I thought this type of thing only happened in South America (or Cuba)…
This just happened this morning, so there’s not a lot of details, but it seems that the entire Eritrean soccer team has just up and vanished after a loss in Kenya to the Tanzanian national team, which knocked them out of the Council for East and Central Africa Football Association competition for East & Central Africa. Apparently when the team plane returned home, the only people on board were two pilots, a coach and an official.
Strangely enough, despite the Eritrean Football Federation confirming to CECAFA head Nicholas Musonye that the players had either gained the ability to turn invisible or were in fact obviously not there, the official government stance? Nobody’s missing! The really crazy part? They might be right.
Here’s the thing – apparently, this is the THIRD TIME the Eritrean national team has pulled this trick. It’s even gotten to the point that traveling athletes have to deposit 100,000 nakfa (approx. $6,700) before leaving the country AND have to stick with their official “entourage” while on foreign soil.
If any Eritreans happen to read this, you know what I’m talking about when I say this is essentially highlighting a crisis that’s been percolating for over a decade now: namely, the growing friction growing along a number of fault lines throughout the country, from generational-gap type conflicts to inter-class issues. A couple of years ago, I spent a summer writing for the national paper, the Eritrean Profile, and the level of disconnect between the official government stance and the reality of the situation is grave. The country is hemorrhaging citizens at a ridiculous clip, but the government not only denies that Eritreans are abandoning the country but accuses the United Nations of fabricating their figures. Seriously!
You know, when I was a kid and I accused my mom of lying about whatever to me, she always said the same thing to me – “What do I get out of lying to you? What do I benefit?” What does the UN get out of making up figures exaggerating the amount of Eritreans leaving the country?
Older Eritreans (like my parents) cite the same conspiratorial claims as the Eritrean government: since Eritrea is a country doing its level best to pull itself up by its own bootstraps, without Western aid, its enemies use both armed tactics and propaganda to try and destroy the country – the West over the insult of having its aid rebuffed, and neighboring countries such as Ethiopia and Somalia so that they can help themselves to Eritrea’s national resources, not least of which is one of the most important points in the region, the Port at Massawa, which is the largest natural deep water port in the Red Sea. Other arguments are that rival governments and factions may have paid off the athletes in an effort to discredit the government, or that the whole thing is a distraction meant to draw attention away from Eritrea’s border disputes with Ethiopia and Djibouti.
The truth is, they could very well be…well, if not absolutely correct, at least partially true.

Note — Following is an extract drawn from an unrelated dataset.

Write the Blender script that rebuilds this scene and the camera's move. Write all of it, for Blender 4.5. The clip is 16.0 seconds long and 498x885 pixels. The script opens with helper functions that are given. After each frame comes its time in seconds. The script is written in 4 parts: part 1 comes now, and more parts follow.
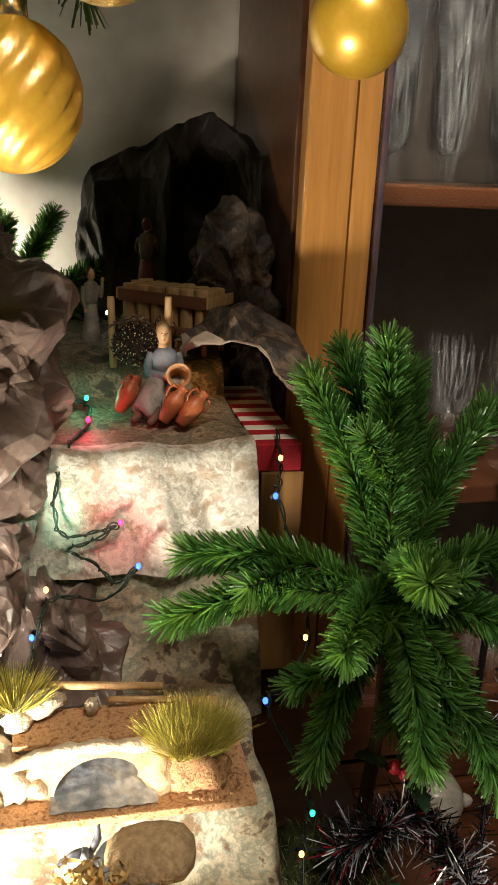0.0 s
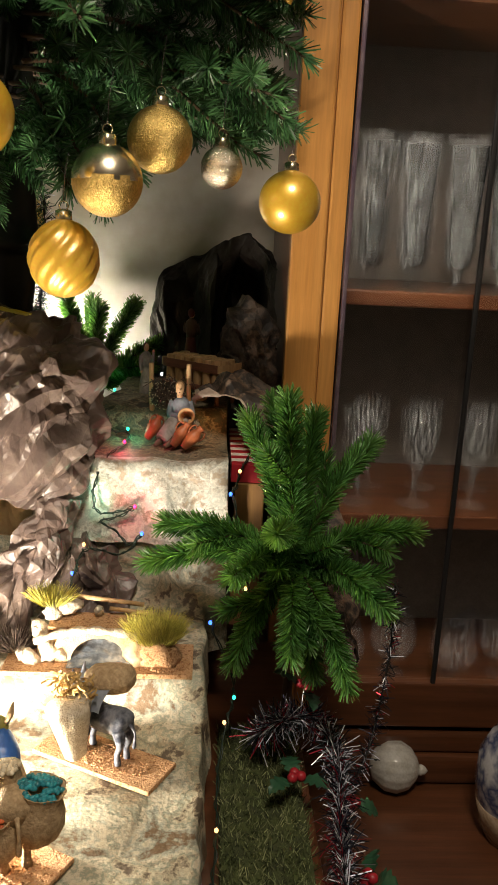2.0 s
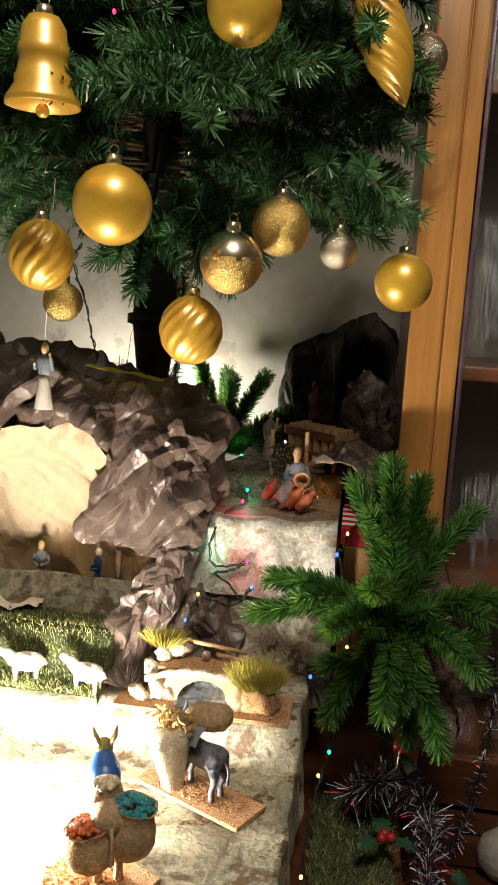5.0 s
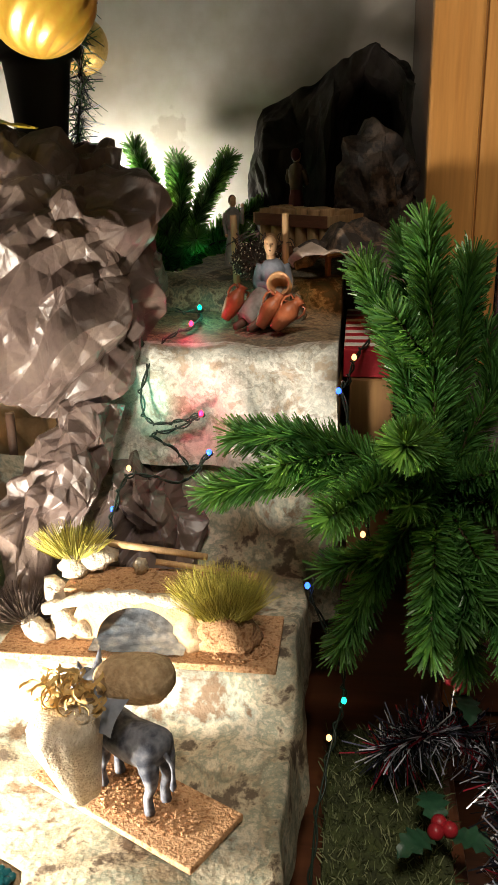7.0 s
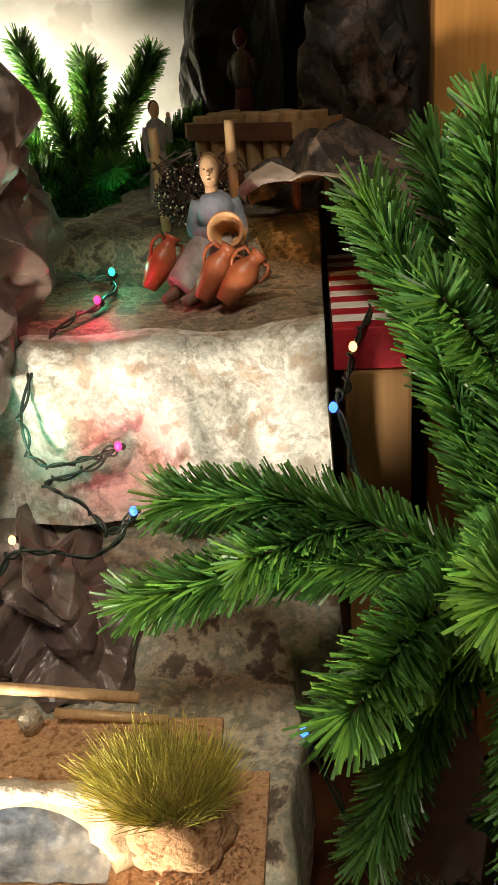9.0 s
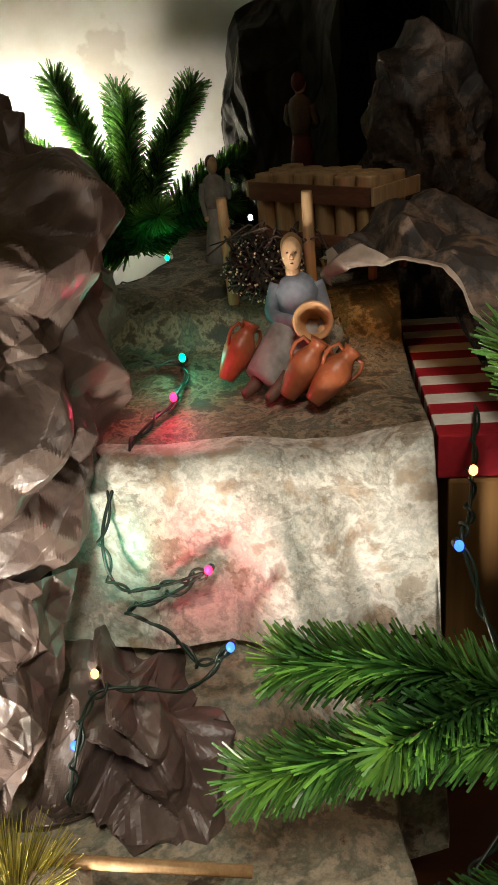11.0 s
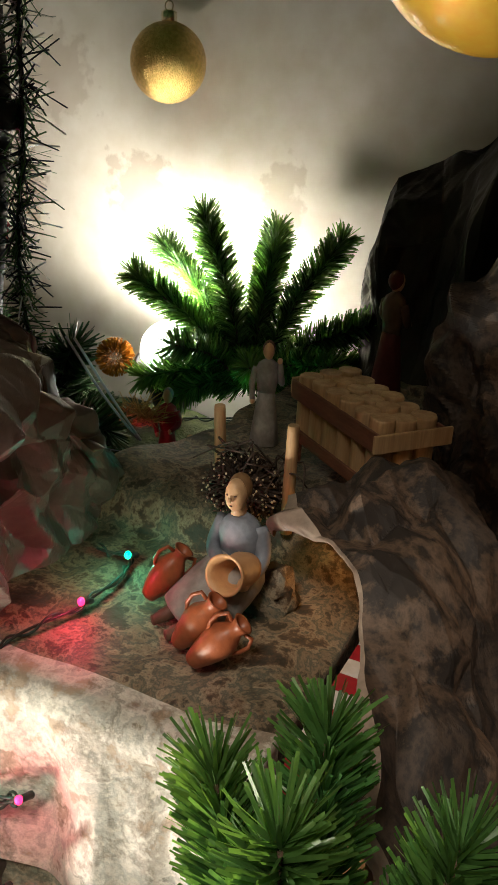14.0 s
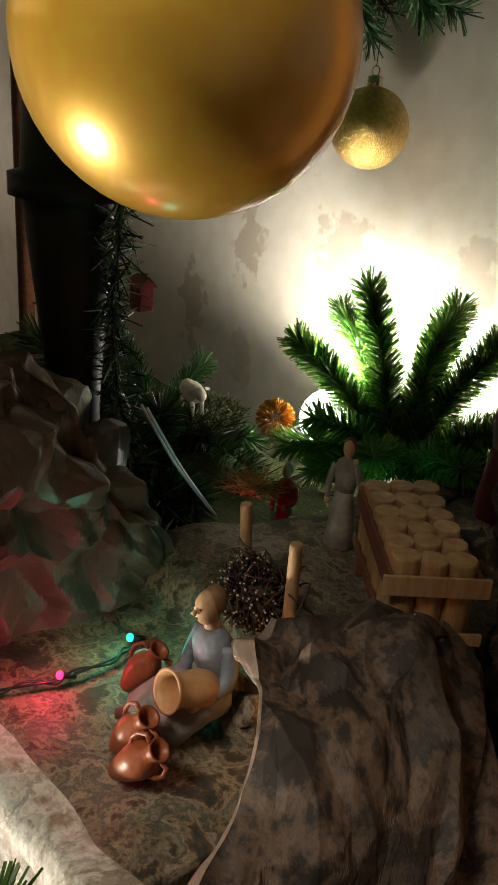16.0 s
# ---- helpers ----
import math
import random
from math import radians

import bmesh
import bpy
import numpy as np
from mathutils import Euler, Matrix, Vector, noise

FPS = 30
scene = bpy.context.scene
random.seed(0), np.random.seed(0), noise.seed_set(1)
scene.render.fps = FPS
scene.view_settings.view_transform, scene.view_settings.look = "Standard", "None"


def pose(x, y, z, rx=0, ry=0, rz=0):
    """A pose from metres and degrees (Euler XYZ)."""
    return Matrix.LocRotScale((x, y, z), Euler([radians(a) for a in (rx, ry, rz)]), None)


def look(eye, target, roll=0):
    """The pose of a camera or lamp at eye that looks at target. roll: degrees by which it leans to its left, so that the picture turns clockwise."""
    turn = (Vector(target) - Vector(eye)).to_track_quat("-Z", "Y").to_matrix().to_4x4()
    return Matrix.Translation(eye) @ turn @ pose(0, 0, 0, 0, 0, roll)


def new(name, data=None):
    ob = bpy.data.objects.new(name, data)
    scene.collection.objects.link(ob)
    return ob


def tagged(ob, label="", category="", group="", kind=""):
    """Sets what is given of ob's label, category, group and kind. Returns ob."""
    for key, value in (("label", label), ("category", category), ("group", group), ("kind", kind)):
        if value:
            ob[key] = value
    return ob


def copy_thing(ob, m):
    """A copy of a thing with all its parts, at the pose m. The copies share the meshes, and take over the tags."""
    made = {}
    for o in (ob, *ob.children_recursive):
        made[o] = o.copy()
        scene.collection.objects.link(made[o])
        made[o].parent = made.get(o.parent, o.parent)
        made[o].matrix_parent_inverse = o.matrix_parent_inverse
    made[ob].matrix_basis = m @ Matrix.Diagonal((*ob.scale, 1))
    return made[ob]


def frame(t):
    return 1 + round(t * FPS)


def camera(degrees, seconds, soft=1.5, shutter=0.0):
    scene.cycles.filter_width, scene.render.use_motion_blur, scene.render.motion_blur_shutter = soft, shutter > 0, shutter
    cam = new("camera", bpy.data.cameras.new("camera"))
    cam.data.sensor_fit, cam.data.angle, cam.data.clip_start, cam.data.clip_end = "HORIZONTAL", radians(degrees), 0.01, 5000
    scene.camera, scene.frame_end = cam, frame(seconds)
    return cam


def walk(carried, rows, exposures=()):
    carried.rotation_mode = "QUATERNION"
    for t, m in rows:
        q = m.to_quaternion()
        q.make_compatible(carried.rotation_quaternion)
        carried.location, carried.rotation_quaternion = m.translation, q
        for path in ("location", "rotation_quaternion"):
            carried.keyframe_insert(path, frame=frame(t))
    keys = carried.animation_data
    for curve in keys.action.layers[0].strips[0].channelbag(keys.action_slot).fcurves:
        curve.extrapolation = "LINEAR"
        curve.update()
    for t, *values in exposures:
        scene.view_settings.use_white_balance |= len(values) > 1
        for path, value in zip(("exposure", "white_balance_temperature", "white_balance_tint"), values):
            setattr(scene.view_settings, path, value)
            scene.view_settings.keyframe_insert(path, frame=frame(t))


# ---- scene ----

International politics, for all the parliamentary polish and luxurious veneer, is a world of dirty tricks, deceit and lies. It’s a world where people put on their fanciest clothes, sit down amongst luxurious surroundings and opulence, and essentially decide whether or not thousands, if not millions, are going to die over things such as oil rights and border demarcations, and the idea that people who live in that world would be willing to use something as seemingly prosaic as a football team in order to try and attack a perceived chink in an opposing country’s political armor is miles from far-fetched.
But at some point, we have to assume that Occam’s Razor will take effect; that the simplest explanation tends to be the likeliest one. Isn’t it possible that these men were simply taking a chance on finding a better life in a country that hasn’t been wracked by poverty since it gained independence in 1993? Isn’t it possible that the reason there’s less people in the entire country than there are in New York City is because young people are leaving the country in droves, mainly because many of them don’t want to be forcibly conscripted into the national military? Isn’t there at least a grain of truth in the idea that a government that has been in uninterrupted power for over 15 years, not even holding an election, after declaring themselves to be a force for democracy in Africa, can be called repressive? Aren’t all these things at least feasible, if not completely likely?
The truth of the matter is that the Eritrean government has been fighting the same battles for the last 30-plus years, and without new blood, new energy, new ideas, it’s going to stay locked in the same spiral of violence that keeps the majority of African nations from forging a new future for themselves.
P.S. – Oh, and check out this quote from Musonye:
“I am saddened by the whole scenario. It is not good for the players to disappear because it gives a bad impression for the region,”
Really? “It’s not good” for an entire team to just up and ghost? I’m shocked. Hey, Musonye, a tip: maybe you should switch from decaf.